> _Data excerpt_
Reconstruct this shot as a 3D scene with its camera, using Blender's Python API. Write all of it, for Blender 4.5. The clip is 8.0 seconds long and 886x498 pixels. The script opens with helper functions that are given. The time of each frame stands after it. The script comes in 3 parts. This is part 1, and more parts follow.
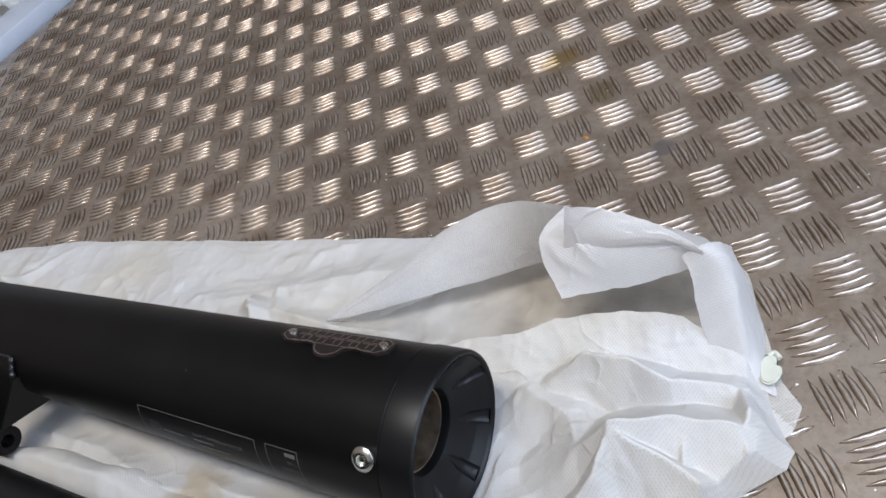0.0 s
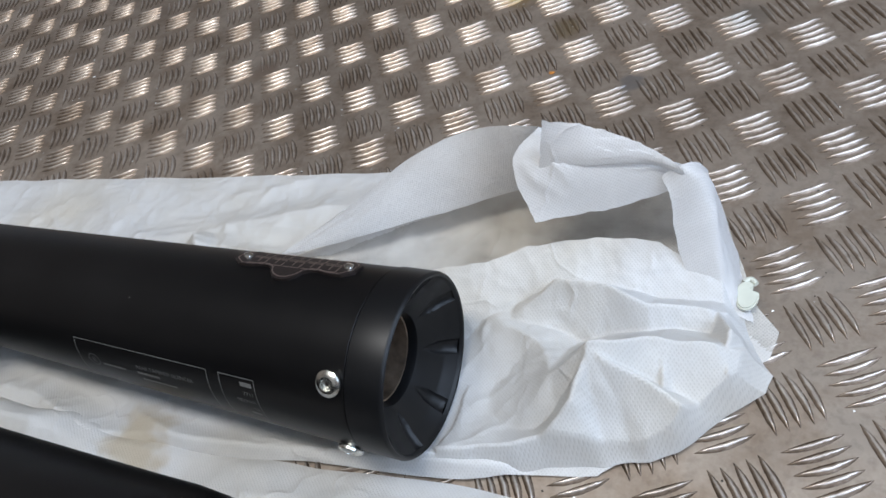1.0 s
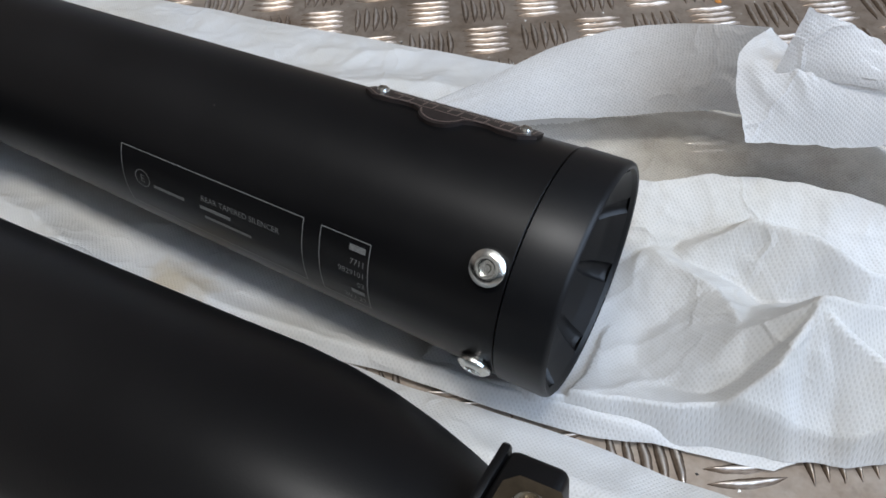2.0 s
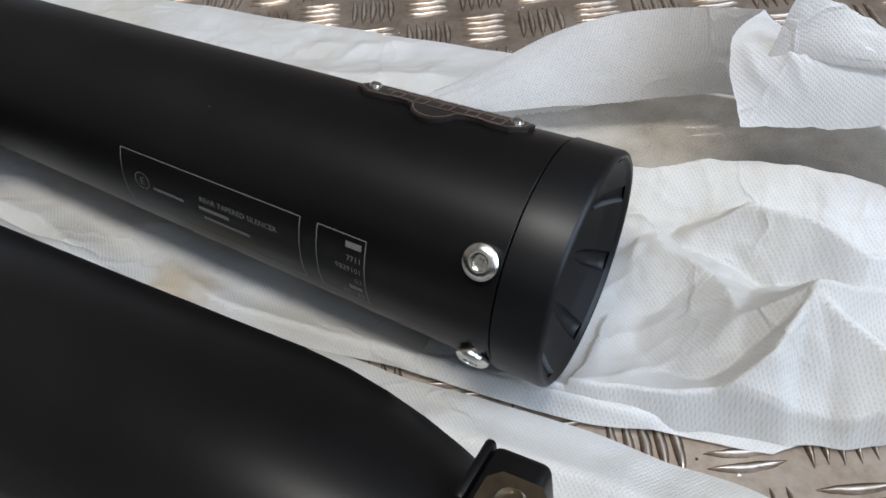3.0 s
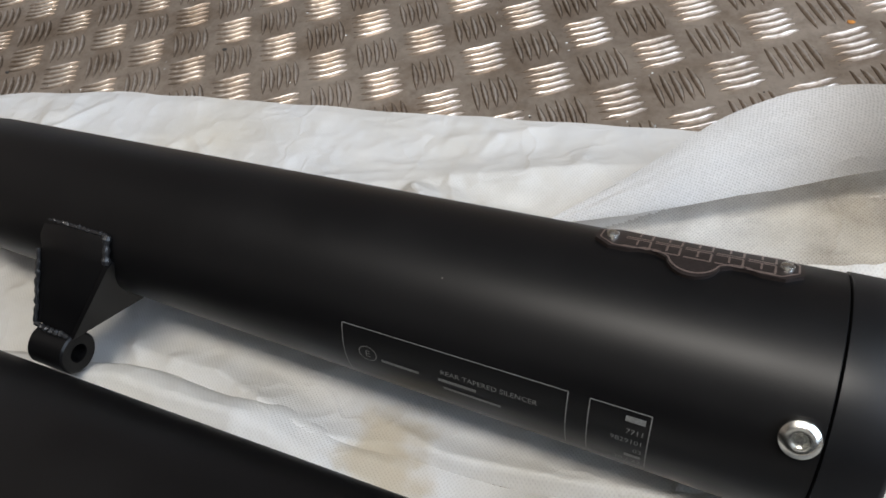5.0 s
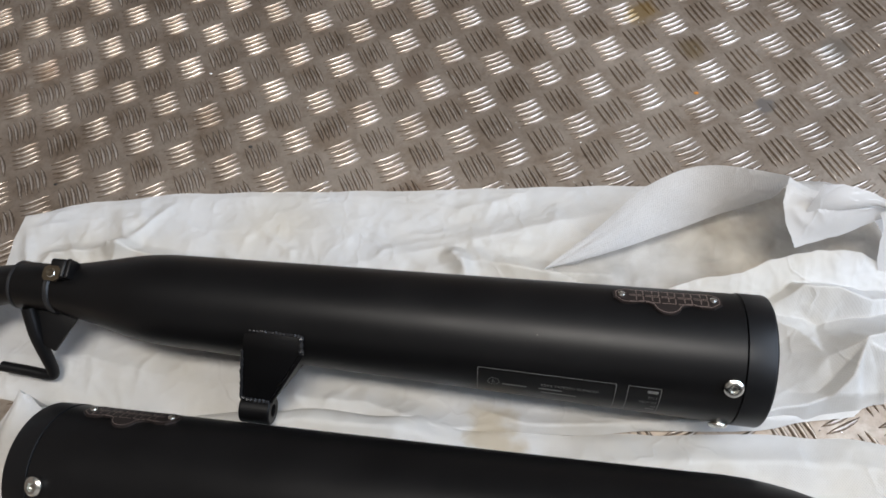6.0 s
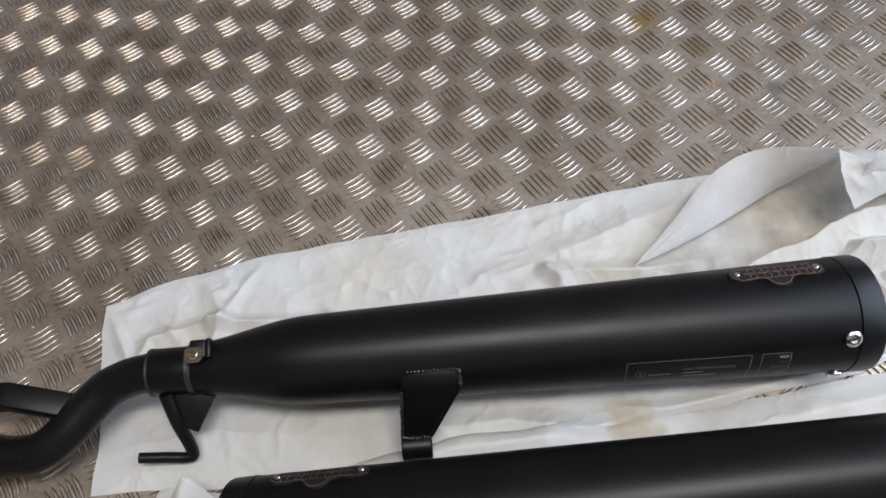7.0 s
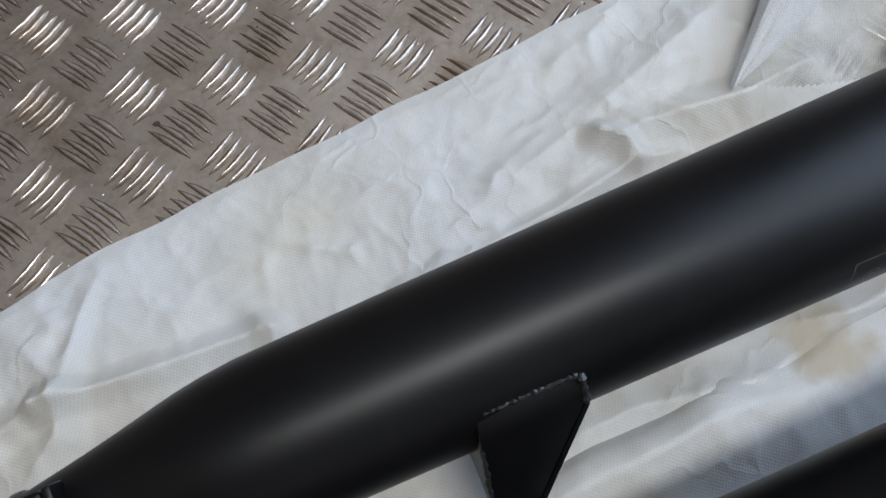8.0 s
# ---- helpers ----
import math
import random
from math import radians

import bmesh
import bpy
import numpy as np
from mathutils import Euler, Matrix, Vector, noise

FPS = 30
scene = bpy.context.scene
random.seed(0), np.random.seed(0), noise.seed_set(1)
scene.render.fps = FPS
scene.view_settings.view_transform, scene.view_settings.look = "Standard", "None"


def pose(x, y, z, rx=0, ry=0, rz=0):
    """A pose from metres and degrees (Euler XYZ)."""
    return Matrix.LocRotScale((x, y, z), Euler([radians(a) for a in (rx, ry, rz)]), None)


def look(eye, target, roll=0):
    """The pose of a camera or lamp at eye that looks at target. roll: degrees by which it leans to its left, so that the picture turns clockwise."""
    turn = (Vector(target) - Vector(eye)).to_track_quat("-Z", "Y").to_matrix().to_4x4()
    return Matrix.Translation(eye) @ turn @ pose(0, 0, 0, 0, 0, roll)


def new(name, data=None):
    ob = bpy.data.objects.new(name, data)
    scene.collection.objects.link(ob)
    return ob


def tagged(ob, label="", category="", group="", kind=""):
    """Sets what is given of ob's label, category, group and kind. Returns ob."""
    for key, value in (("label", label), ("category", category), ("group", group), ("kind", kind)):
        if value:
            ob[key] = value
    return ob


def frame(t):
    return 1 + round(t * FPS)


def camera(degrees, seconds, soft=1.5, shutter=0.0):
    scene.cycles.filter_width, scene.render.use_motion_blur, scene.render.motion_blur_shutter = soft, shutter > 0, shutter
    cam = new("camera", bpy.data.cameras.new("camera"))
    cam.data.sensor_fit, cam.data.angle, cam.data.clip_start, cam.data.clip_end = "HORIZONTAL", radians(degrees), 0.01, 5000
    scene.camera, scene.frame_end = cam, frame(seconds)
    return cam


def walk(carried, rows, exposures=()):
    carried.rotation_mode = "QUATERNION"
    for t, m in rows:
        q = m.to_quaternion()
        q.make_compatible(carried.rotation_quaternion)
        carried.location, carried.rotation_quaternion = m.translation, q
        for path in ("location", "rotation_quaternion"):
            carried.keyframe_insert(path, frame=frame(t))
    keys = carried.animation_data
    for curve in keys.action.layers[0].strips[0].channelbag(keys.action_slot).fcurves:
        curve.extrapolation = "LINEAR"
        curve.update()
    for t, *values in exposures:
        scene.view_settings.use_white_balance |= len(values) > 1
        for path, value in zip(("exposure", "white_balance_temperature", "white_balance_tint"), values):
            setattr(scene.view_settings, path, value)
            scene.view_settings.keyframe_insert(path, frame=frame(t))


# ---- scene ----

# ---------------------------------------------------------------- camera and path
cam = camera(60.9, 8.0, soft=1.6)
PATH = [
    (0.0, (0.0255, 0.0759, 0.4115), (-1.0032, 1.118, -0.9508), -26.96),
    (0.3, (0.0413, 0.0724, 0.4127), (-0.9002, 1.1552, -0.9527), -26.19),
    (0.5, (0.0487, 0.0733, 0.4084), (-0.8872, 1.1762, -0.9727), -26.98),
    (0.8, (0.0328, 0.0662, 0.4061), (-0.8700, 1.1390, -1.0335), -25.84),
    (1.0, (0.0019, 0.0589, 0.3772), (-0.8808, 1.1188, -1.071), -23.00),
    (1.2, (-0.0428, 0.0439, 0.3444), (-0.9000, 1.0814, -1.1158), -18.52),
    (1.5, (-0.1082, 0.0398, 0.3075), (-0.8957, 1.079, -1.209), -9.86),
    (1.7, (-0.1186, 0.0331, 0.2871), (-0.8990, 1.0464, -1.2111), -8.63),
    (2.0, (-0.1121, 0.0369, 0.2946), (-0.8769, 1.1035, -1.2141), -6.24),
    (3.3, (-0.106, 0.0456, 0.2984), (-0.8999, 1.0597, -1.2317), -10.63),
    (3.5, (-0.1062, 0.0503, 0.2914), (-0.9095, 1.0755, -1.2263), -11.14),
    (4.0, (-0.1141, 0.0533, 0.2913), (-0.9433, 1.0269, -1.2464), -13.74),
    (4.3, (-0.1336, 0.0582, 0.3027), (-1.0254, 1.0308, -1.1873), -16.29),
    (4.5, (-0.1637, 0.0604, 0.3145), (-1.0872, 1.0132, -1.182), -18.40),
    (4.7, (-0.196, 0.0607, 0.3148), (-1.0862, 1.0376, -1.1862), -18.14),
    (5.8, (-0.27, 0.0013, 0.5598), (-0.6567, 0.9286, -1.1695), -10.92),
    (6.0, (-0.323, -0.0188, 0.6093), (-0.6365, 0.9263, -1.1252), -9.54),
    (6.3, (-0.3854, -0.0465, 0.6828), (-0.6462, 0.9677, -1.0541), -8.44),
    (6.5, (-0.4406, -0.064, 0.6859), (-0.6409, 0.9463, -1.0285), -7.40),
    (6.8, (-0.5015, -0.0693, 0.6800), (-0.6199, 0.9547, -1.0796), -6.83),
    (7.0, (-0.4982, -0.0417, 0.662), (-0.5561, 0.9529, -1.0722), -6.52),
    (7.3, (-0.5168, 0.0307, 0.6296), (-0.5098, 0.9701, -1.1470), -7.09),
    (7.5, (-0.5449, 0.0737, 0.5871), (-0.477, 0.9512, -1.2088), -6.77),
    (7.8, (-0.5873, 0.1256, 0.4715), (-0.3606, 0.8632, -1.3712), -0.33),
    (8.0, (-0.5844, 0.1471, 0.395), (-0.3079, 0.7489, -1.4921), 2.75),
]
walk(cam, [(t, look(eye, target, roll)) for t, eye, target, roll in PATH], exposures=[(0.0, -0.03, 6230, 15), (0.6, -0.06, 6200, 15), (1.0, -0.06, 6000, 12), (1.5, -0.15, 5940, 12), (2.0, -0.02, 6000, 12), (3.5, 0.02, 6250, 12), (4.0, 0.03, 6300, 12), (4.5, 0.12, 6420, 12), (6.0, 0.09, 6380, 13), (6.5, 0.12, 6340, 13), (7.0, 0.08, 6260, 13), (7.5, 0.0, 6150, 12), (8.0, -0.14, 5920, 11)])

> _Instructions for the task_
Every line is to be duplicated exactly, though pictures stay out.

> _Solution for this exercise_
Reconstruct this shot as a 3D scene with its camera, using Blender's Python API. Write all of it, for Blender 4.5. The clip is 8.0 seconds long and 886x498 pixels. The script opens with helper functions that are given. The time of each frame stands after it. The script comes in 3 parts. This is part 1, and more parts follow.
0.0 s
1.0 s
2.0 s
3.0 s
5.0 s
6.0 s
7.0 s
8.0 s
# ---- helpers ----
import math
import random
from math import radians

import bmesh
import bpy
import numpy as np
from mathutils import Euler, Matrix, Vector, noise

FPS = 30
scene = bpy.context.scene
random.seed(0), np.random.seed(0), noise.seed_set(1)
scene.render.fps = FPS
scene.view_settings.view_transform, scene.view_settings.look = "Standard", "None"


def pose(x, y, z, rx=0, ry=0, rz=0):
    """A pose from metres and degrees (Euler XYZ)."""
    return Matrix.LocRotScale((x, y, z), Euler([radians(a) for a in (rx, ry, rz)]), None)


def look(eye, target, roll=0):
    """The pose of a camera or lamp at eye that looks at target. roll: degrees by which it leans to its left, so that the picture turns clockwise."""
    turn = (Vector(target) - Vector(eye)).to_track_quat("-Z", "Y").to_matrix().to_4x4()
    return Matrix.Translation(eye) @ turn @ pose(0, 0, 0, 0, 0, roll)


def new(name, data=None):
    ob = bpy.data.objects.new(name, data)
    scene.collection.objects.link(ob)
    return ob


def tagged(ob, label="", category="", group="", kind=""):
    """Sets what is given of ob's label, category, group and kind. Returns ob."""
    for key, value in (("label", label), ("category", category), ("group", group), ("kind", kind)):
        if value:
            ob[key] = value
    return ob


def frame(t):
    return 1 + round(t * FPS)


def camera(degrees, seconds, soft=1.5, shutter=0.0):
    scene.cycles.filter_width, scene.render.use_motion_blur, scene.render.motion_blur_shutter = soft, shutter > 0, shutter
    cam = new("camera", bpy.data.cameras.new("camera"))
    cam.data.sensor_fit, cam.data.angle, cam.data.clip_start, cam.data.clip_end = "HORIZONTAL", radians(degrees), 0.01, 5000
    scene.camera, scene.frame_end = cam, frame(seconds)
    return cam


def walk(carried, rows, exposures=()):
    carried.rotation_mode = "QUATERNION"
    for t, m in rows:
        q = m.to_quaternion()
        q.make_compatible(carried.rotation_quaternion)
        carried.location, carried.rotation_quaternion = m.translation, q
        for path in ("location", "rotation_quaternion"):
            carried.keyframe_insert(path, frame=frame(t))
    keys = carried.animation_data
    for curve in keys.action.layers[0].strips[0].channelbag(keys.action_slot).fcurves:
        curve.extrapolation = "LINEAR"
        curve.update()
    for t, *values in exposures:
        scene.view_settings.use_white_balance |= len(values) > 1
        for path, value in zip(("exposure", "white_balance_temperature", "white_balance_tint"), values):
            setattr(scene.view_settings, path, value)
            scene.view_settings.keyframe_insert(path, frame=frame(t))


# ---- scene ----

# ---------------------------------------------------------------- camera and path
cam = camera(60.9, 8.0, soft=1.6)
PATH = [
    (0.0, (0.0255, 0.0759, 0.4115), (-1.0032, 1.118, -0.9508), -26.96),
    (0.3, (0.0413, 0.0724, 0.4127), (-0.9002, 1.1552, -0.9527), -26.19),
    (0.5, (0.0487, 0.0733, 0.4084), (-0.8872, 1.1762, -0.9727), -26.98),
    (0.8, (0.0328, 0.0662, 0.4061), (-0.8700, 1.1390, -1.0335), -25.84),
    (1.0, (0.0019, 0.0589, 0.3772), (-0.8808, 1.1188, -1.071), -23.00),
    (1.2, (-0.0428, 0.0439, 0.3444), (-0.9000, 1.0814, -1.1158), -18.52),
    (1.5, (-0.1082, 0.0398, 0.3075), (-0.8957, 1.079, -1.209), -9.86),
    (1.7, (-0.1186, 0.0331, 0.2871), (-0.8990, 1.0464, -1.2111), -8.63),
    (2.0, (-0.1121, 0.0369, 0.2946), (-0.8769, 1.1035, -1.2141), -6.24),
    (3.3, (-0.106, 0.0456, 0.2984), (-0.8999, 1.0597, -1.2317), -10.63),
    (3.5, (-0.1062, 0.0503, 0.2914), (-0.9095, 1.0755, -1.2263), -11.14),
    (4.0, (-0.1141, 0.0533, 0.2913), (-0.9433, 1.0269, -1.2464), -13.74),
    (4.3, (-0.1336, 0.0582, 0.3027), (-1.0254, 1.0308, -1.1873), -16.29),
    (4.5, (-0.1637, 0.0604, 0.3145), (-1.0872, 1.0132, -1.182), -18.40),
    (4.7, (-0.196, 0.0607, 0.3148), (-1.0862, 1.0376, -1.1862), -18.14),
    (5.8, (-0.27, 0.0013, 0.5598), (-0.6567, 0.9286, -1.1695), -10.92),
    (6.0, (-0.323, -0.0188, 0.6093), (-0.6365, 0.9263, -1.1252), -9.54),
    (6.3, (-0.3854, -0.0465, 0.6828), (-0.6462, 0.9677, -1.0541), -8.44),
    (6.5, (-0.4406, -0.064, 0.6859), (-0.6409, 0.9463, -1.0285), -7.40),
    (6.8, (-0.5015, -0.0693, 0.6800), (-0.6199, 0.9547, -1.0796), -6.83),
    (7.0, (-0.4982, -0.0417, 0.662), (-0.5561, 0.9529, -1.0722), -6.52),
    (7.3, (-0.5168, 0.0307, 0.6296), (-0.5098, 0.9701, -1.1470), -7.09),
    (7.5, (-0.5449, 0.0737, 0.5871), (-0.477, 0.9512, -1.2088), -6.77),
    (7.8, (-0.5873, 0.1256, 0.4715), (-0.3606, 0.8632, -1.3712), -0.33),
    (8.0, (-0.5844, 0.1471, 0.395), (-0.3079, 0.7489, -1.4921), 2.75),
]
walk(cam, [(t, look(eye, target, roll)) for t, eye, target, roll in PATH], exposures=[(0.0, -0.03, 6230, 15), (0.6, -0.06, 6200, 15), (1.0, -0.06, 6000, 12), (1.5, -0.15, 5940, 12), (2.0, -0.02, 6000, 12), (3.5, 0.02, 6250, 12), (4.0, 0.03, 6300, 12), (4.5, 0.12, 6420, 12), (6.0, 0.09, 6380, 13), (6.5, 0.12, 6340, 13), (7.0, 0.08, 6260, 13), (7.5, 0.0, 6150, 12), (8.0, -0.14, 5920, 11)])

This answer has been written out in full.